All lines below must be repeated exactly, with the pictures omitted.
++++++
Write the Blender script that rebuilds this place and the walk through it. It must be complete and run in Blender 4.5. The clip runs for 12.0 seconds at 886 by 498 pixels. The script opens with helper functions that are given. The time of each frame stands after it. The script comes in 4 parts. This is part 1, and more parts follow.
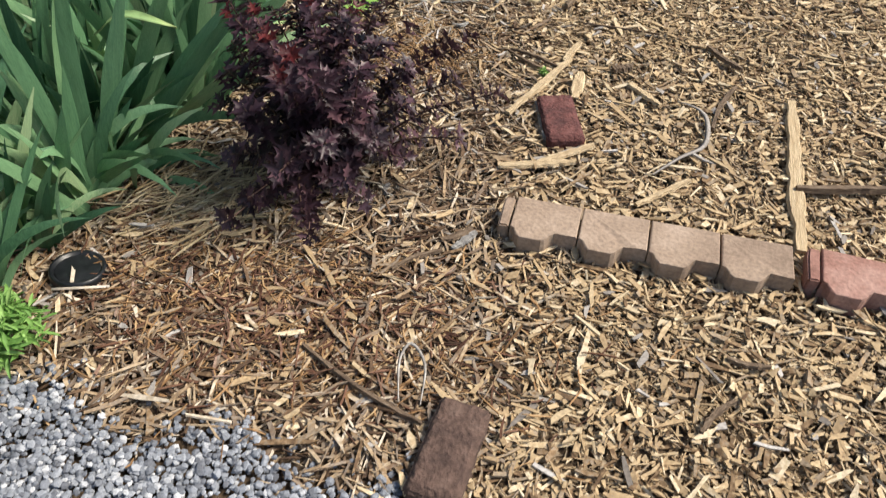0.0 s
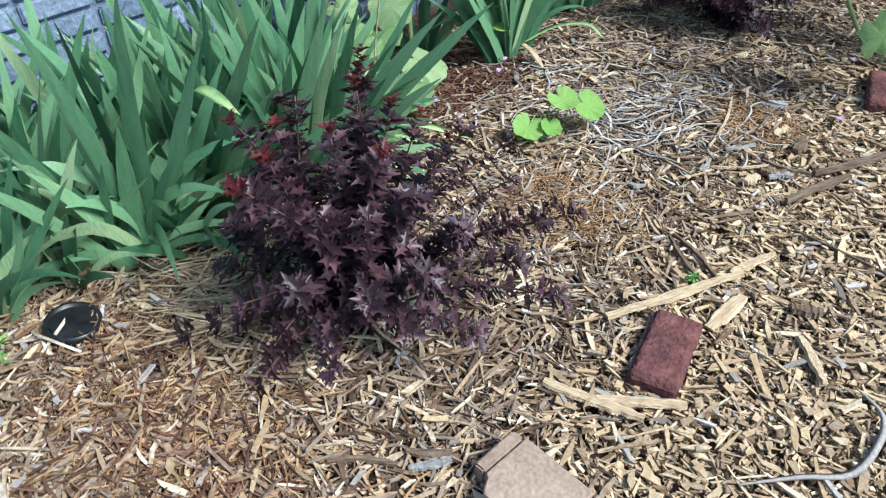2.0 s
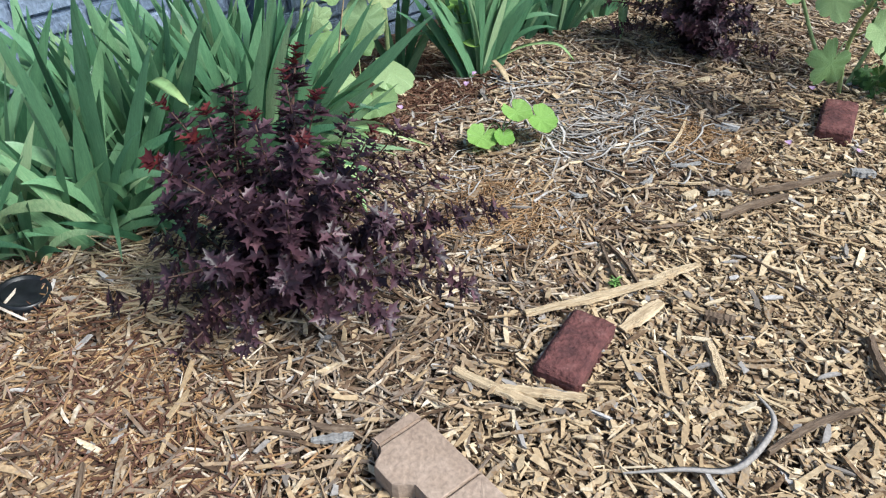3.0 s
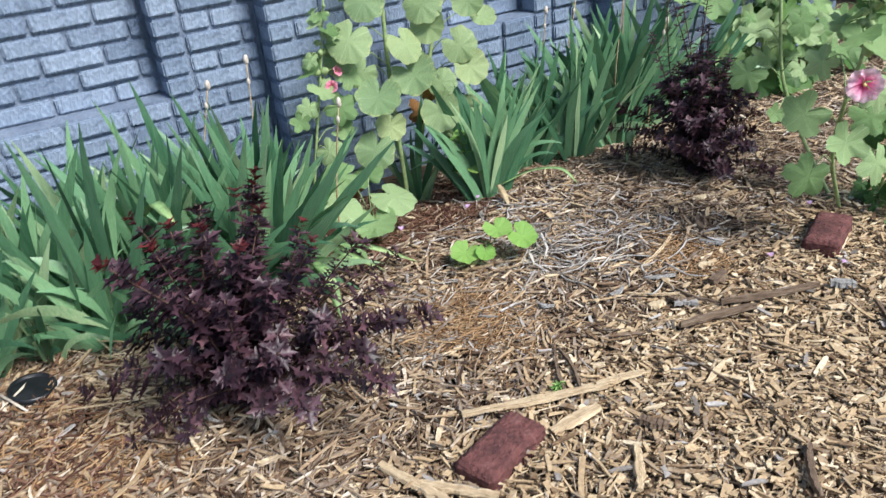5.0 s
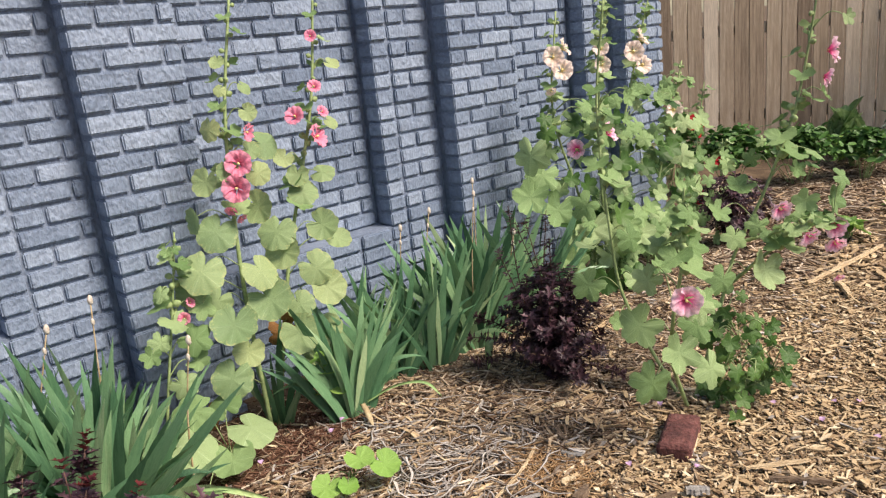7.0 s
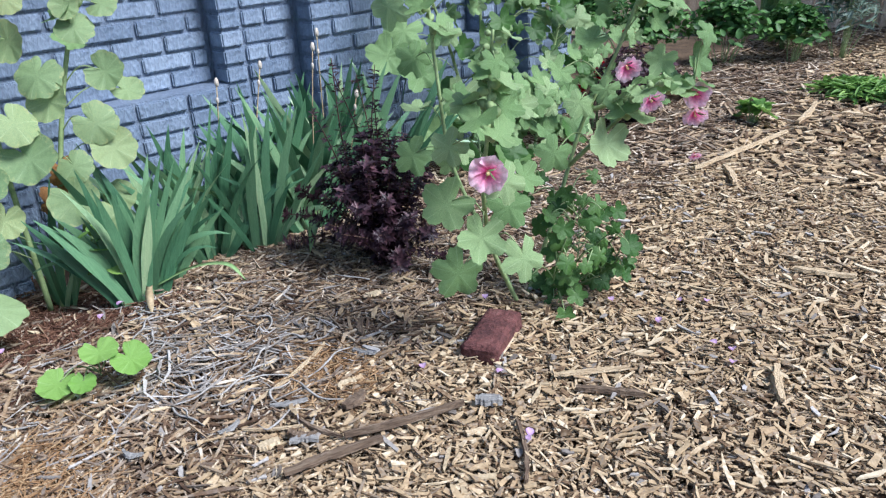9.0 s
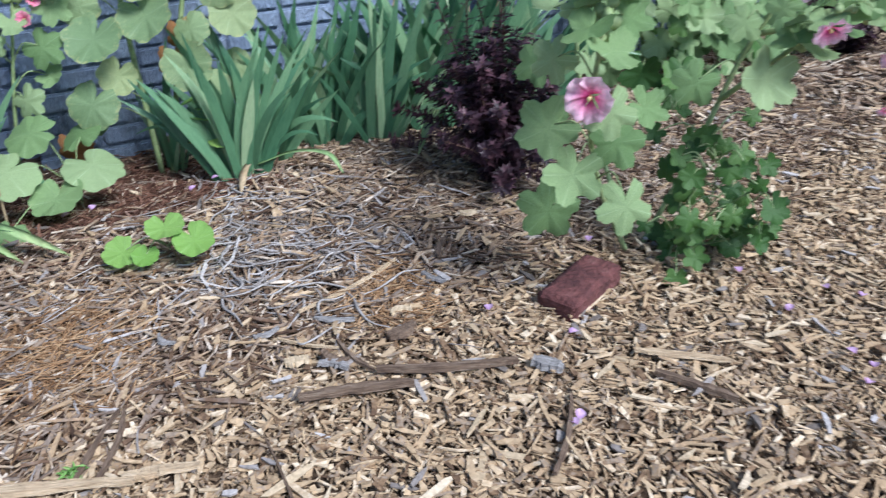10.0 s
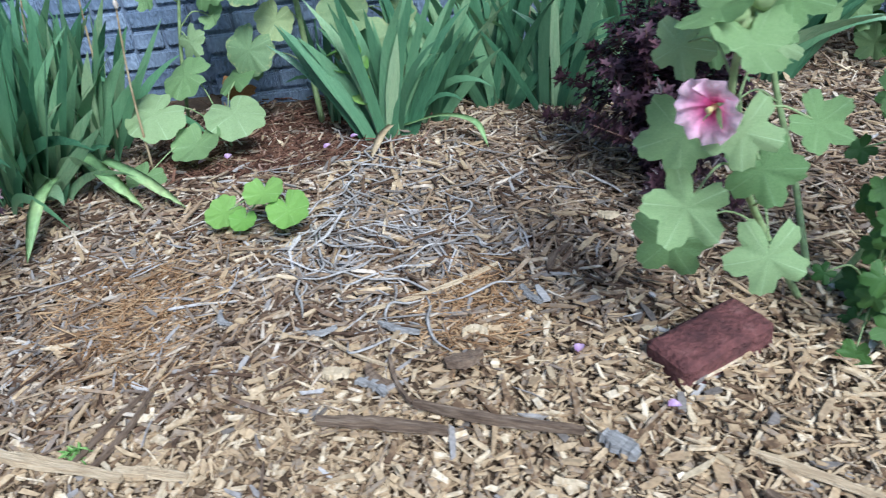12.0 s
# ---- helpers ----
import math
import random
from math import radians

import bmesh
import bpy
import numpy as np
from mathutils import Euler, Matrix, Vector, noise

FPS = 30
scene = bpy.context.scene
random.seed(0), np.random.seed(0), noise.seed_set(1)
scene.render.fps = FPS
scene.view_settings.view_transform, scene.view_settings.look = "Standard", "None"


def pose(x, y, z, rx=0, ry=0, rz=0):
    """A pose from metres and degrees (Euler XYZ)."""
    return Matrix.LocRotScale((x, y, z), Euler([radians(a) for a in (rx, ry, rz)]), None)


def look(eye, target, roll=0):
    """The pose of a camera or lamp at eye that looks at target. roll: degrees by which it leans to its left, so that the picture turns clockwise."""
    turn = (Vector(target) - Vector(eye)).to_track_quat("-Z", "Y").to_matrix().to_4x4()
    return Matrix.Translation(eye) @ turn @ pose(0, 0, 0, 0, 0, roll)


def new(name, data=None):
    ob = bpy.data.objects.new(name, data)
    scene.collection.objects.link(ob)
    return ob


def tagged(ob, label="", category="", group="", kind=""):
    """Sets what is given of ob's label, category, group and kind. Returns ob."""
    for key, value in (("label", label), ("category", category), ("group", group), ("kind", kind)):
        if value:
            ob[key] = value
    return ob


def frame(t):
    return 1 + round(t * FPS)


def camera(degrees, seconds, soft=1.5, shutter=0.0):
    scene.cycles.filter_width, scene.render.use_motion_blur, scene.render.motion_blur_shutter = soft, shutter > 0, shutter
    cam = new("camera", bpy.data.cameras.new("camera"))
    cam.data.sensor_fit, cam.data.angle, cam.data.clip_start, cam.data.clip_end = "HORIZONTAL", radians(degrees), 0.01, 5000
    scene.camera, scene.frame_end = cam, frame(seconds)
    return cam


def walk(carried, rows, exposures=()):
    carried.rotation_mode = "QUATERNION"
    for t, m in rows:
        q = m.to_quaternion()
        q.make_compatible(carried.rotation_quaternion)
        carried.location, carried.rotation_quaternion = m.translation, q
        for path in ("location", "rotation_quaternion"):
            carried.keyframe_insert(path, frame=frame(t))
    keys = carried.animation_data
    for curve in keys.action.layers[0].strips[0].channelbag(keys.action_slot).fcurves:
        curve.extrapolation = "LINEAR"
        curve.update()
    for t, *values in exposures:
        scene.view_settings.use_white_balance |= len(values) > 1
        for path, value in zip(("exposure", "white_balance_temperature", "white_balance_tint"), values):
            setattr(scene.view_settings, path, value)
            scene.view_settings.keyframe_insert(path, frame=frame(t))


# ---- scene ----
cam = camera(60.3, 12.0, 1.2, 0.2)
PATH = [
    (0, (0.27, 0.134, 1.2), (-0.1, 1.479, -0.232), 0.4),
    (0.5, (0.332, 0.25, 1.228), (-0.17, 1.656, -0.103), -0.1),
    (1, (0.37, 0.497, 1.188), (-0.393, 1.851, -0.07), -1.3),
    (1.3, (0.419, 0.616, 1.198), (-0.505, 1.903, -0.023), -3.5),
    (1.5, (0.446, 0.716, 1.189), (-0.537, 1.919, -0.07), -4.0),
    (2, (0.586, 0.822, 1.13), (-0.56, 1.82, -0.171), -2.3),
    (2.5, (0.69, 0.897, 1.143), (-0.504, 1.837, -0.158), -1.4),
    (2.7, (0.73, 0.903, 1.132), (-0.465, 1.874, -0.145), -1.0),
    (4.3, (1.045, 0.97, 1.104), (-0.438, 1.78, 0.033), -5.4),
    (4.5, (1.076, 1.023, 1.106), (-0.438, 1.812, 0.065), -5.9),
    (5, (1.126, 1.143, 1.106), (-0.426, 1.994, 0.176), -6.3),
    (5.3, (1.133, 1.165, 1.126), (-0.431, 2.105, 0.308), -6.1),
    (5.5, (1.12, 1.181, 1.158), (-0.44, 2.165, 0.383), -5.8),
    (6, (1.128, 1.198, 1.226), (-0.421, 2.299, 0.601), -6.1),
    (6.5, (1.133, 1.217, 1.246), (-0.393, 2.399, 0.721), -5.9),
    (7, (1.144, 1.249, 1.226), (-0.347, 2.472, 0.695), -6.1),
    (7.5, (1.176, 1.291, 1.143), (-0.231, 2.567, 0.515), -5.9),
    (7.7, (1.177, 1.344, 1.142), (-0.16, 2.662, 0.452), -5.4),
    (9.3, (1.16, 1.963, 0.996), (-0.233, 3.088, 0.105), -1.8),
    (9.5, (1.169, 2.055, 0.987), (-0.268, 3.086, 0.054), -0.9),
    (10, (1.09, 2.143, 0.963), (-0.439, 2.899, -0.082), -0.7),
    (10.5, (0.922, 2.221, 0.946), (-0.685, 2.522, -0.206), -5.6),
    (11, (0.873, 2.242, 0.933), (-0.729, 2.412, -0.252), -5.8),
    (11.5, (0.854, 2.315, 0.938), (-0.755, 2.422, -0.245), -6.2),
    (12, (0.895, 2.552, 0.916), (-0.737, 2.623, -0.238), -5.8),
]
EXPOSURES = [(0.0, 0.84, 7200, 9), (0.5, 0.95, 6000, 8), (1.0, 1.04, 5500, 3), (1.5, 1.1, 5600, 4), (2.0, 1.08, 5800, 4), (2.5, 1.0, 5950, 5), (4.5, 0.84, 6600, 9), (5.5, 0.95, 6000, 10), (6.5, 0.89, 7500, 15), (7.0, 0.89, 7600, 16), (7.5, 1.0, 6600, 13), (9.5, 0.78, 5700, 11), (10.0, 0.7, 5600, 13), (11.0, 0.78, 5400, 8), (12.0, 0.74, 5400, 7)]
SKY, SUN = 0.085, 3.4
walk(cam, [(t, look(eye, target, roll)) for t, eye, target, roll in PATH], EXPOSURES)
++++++
**Answer below:**
Write the Blender script that rebuilds this place and the walk through it. It must be complete and run in Blender 4.5. The clip runs for 12.0 seconds at 886 by 498 pixels. The script opens with helper functions that are given. The time of each frame stands after it. The script comes in 4 parts. This is part 1, and more parts follow.
0.0 s
2.0 s
3.0 s
5.0 s
7.0 s
9.0 s
10.0 s
12.0 s
# ---- helpers ----
import math
import random
from math import radians

import bmesh
import bpy
import numpy as np
from mathutils import Euler, Matrix, Vector, noise

FPS = 30
scene = bpy.context.scene
random.seed(0), np.random.seed(0), noise.seed_set(1)
scene.render.fps = FPS
scene.view_settings.view_transform, scene.view_settings.look = "Standard", "None"


def pose(x, y, z, rx=0, ry=0, rz=0):
    """A pose from metres and degrees (Euler XYZ)."""
    return Matrix.LocRotScale((x, y, z), Euler([radians(a) for a in (rx, ry, rz)]), None)


def look(eye, target, roll=0):
    """The pose of a camera or lamp at eye that looks at target. roll: degrees by which it leans to its left, so that the picture turns clockwise."""
    turn = (Vector(target) - Vector(eye)).to_track_quat("-Z", "Y").to_matrix().to_4x4()
    return Matrix.Translation(eye) @ turn @ pose(0, 0, 0, 0, 0, roll)


def new(name, data=None):
    ob = bpy.data.objects.new(name, data)
    scene.collection.objects.link(ob)
    return ob


def tagged(ob, label="", category="", group="", kind=""):
    """Sets what is given of ob's label, category, group and kind. Returns ob."""
    for key, value in (("label", label), ("category", category), ("group", group), ("kind", kind)):
        if value:
            ob[key] = value
    return ob


def frame(t):
    return 1 + round(t * FPS)


def camera(degrees, seconds, soft=1.5, shutter=0.0):
    scene.cycles.filter_width, scene.render.use_motion_blur, scene.render.motion_blur_shutter = soft, shutter > 0, shutter
    cam = new("camera", bpy.data.cameras.new("camera"))
    cam.data.sensor_fit, cam.data.angle, cam.data.clip_start, cam.data.clip_end = "HORIZONTAL", radians(degrees), 0.01, 5000
    scene.camera, scene.frame_end = cam, frame(seconds)
    return cam


def walk(carried, rows, exposures=()):
    carried.rotation_mode = "QUATERNION"
    for t, m in rows:
        q = m.to_quaternion()
        q.make_compatible(carried.rotation_quaternion)
        carried.location, carried.rotation_quaternion = m.translation, q
        for path in ("location", "rotation_quaternion"):
            carried.keyframe_insert(path, frame=frame(t))
    keys = carried.animation_data
    for curve in keys.action.layers[0].strips[0].channelbag(keys.action_slot).fcurves:
        curve.extrapolation = "LINEAR"
        curve.update()
    for t, *values in exposures:
        scene.view_settings.use_white_balance |= len(values) > 1
        for path, value in zip(("exposure", "white_balance_temperature", "white_balance_tint"), values):
            setattr(scene.view_settings, path, value)
            scene.view_settings.keyframe_insert(path, frame=frame(t))


# ---- scene ----
cam = camera(60.3, 12.0, 1.2, 0.2)
PATH = [
    (0, (0.27, 0.134, 1.2), (-0.1, 1.479, -0.232), 0.4),
    (0.5, (0.332, 0.25, 1.228), (-0.17, 1.656, -0.103), -0.1),
    (1, (0.37, 0.497, 1.188), (-0.393, 1.851, -0.07), -1.3),
    (1.3, (0.419, 0.616, 1.198), (-0.505, 1.903, -0.023), -3.5),
    (1.5, (0.446, 0.716, 1.189), (-0.537, 1.919, -0.07), -4.0),
    (2, (0.586, 0.822, 1.13), (-0.56, 1.82, -0.171), -2.3),
    (2.5, (0.69, 0.897, 1.143), (-0.504, 1.837, -0.158), -1.4),
    (2.7, (0.73, 0.903, 1.132), (-0.465, 1.874, -0.145), -1.0),
    (4.3, (1.045, 0.97, 1.104), (-0.438, 1.78, 0.033), -5.4),
    (4.5, (1.076, 1.023, 1.106), (-0.438, 1.812, 0.065), -5.9),
    (5, (1.126, 1.143, 1.106), (-0.426, 1.994, 0.176), -6.3),
    (5.3, (1.133, 1.165, 1.126), (-0.431, 2.105, 0.308), -6.1),
    (5.5, (1.12, 1.181, 1.158), (-0.44, 2.165, 0.383), -5.8),
    (6, (1.128, 1.198, 1.226), (-0.421, 2.299, 0.601), -6.1),
    (6.5, (1.133, 1.217, 1.246), (-0.393, 2.399, 0.721), -5.9),
    (7, (1.144, 1.249, 1.226), (-0.347, 2.472, 0.695), -6.1),
    (7.5, (1.176, 1.291, 1.143), (-0.231, 2.567, 0.515), -5.9),
    (7.7, (1.177, 1.344, 1.142), (-0.16, 2.662, 0.452), -5.4),
    (9.3, (1.16, 1.963, 0.996), (-0.233, 3.088, 0.105), -1.8),
    (9.5, (1.169, 2.055, 0.987), (-0.268, 3.086, 0.054), -0.9),
    (10, (1.09, 2.143, 0.963), (-0.439, 2.899, -0.082), -0.7),
    (10.5, (0.922, 2.221, 0.946), (-0.685, 2.522, -0.206), -5.6),
    (11, (0.873, 2.242, 0.933), (-0.729, 2.412, -0.252), -5.8),
    (11.5, (0.854, 2.315, 0.938), (-0.755, 2.422, -0.245), -6.2),
    (12, (0.895, 2.552, 0.916), (-0.737, 2.623, -0.238), -5.8),
]
EXPOSURES = [(0.0, 0.84, 7200, 9), (0.5, 0.95, 6000, 8), (1.0, 1.04, 5500, 3), (1.5, 1.1, 5600, 4), (2.0, 1.08, 5800, 4), (2.5, 1.0, 5950, 5), (4.5, 0.84, 6600, 9), (5.5, 0.95, 6000, 10), (6.5, 0.89, 7500, 15), (7.0, 0.89, 7600, 16), (7.5, 1.0, 6600, 13), (9.5, 0.78, 5700, 11), (10.0, 0.7, 5600, 13), (11.0, 0.78, 5400, 8), (12.0, 0.74, 5400, 7)]
SKY, SUN = 0.085, 3.4
walk(cam, [(t, look(eye, target, roll)) for t, eye, target, roll in PATH], EXPOSURES)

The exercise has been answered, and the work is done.